- **Stated task**:
Exactly repeat the material, dropping every picture from the copy.

**********

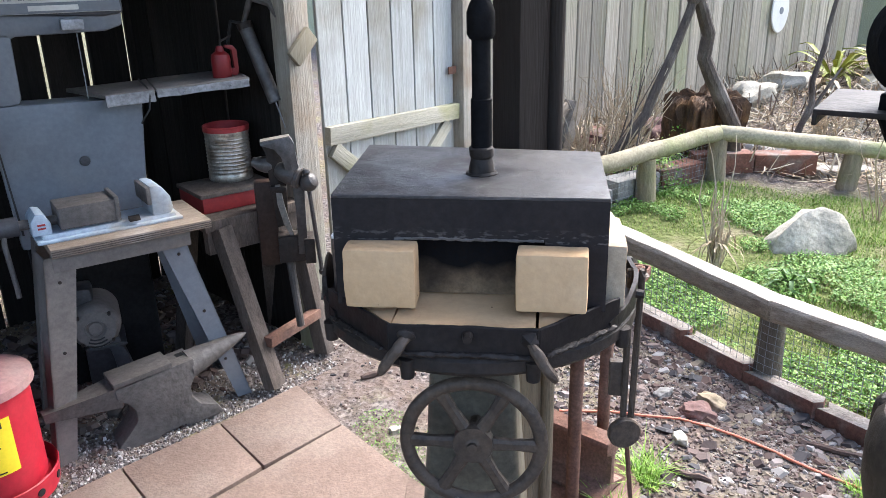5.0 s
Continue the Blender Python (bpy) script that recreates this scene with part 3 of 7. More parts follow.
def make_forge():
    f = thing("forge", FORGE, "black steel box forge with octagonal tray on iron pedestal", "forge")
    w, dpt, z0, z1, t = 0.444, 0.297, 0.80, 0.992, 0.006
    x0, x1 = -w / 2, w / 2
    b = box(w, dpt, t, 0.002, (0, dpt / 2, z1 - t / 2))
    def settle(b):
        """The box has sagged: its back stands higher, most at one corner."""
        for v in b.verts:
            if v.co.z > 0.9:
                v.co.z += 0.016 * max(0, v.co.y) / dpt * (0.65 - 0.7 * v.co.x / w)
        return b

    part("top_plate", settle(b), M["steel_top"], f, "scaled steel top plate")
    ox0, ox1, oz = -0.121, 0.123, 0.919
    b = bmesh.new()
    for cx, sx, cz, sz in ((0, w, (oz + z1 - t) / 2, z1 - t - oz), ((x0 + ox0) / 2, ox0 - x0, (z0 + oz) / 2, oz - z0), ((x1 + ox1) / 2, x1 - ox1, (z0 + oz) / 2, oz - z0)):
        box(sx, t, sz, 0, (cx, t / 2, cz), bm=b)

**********

- **Exercise answer**:
5.0 s
Continue the Blender Python (bpy) script that recreates this scene with part 3 of 7. More parts follow.
def make_forge():
    f = thing("forge", FORGE, "black steel box forge with octagonal tray on iron pedestal", "forge")
    w, dpt, z0, z1, t = 0.444, 0.297, 0.80, 0.992, 0.006
    x0, x1 = -w / 2, w / 2
    b = box(w, dpt, t, 0.002, (0, dpt / 2, z1 - t / 2))
    def settle(b):
        """The box has sagged: its back stands higher, most at one corner."""
        for v in b.verts:
            if v.co.z > 0.9:
                v.co.z += 0.016 * max(0, v.co.y) / dpt * (0.65 - 0.7 * v.co.x / w)
        return b

    part("top_plate", settle(b), M["steel_top"], f, "scaled steel top plate")
    ox0, ox1, oz = -0.121, 0.123, 0.919
    b = bmesh.new()
    for cx, sx, cz, sz in ((0, w, (oz + z1 - t) / 2, z1 - t - oz), ((x0 + ox0) / 2, ox0 - x0, (z0 + oz) / 2, oz - z0), ((x1 + ox1) / 2, x1 - ox1, (z0 + oz) / 2, oz - z0)):
        box(sx, t, sz, 0, (cx, t / 2, cz), bm=b)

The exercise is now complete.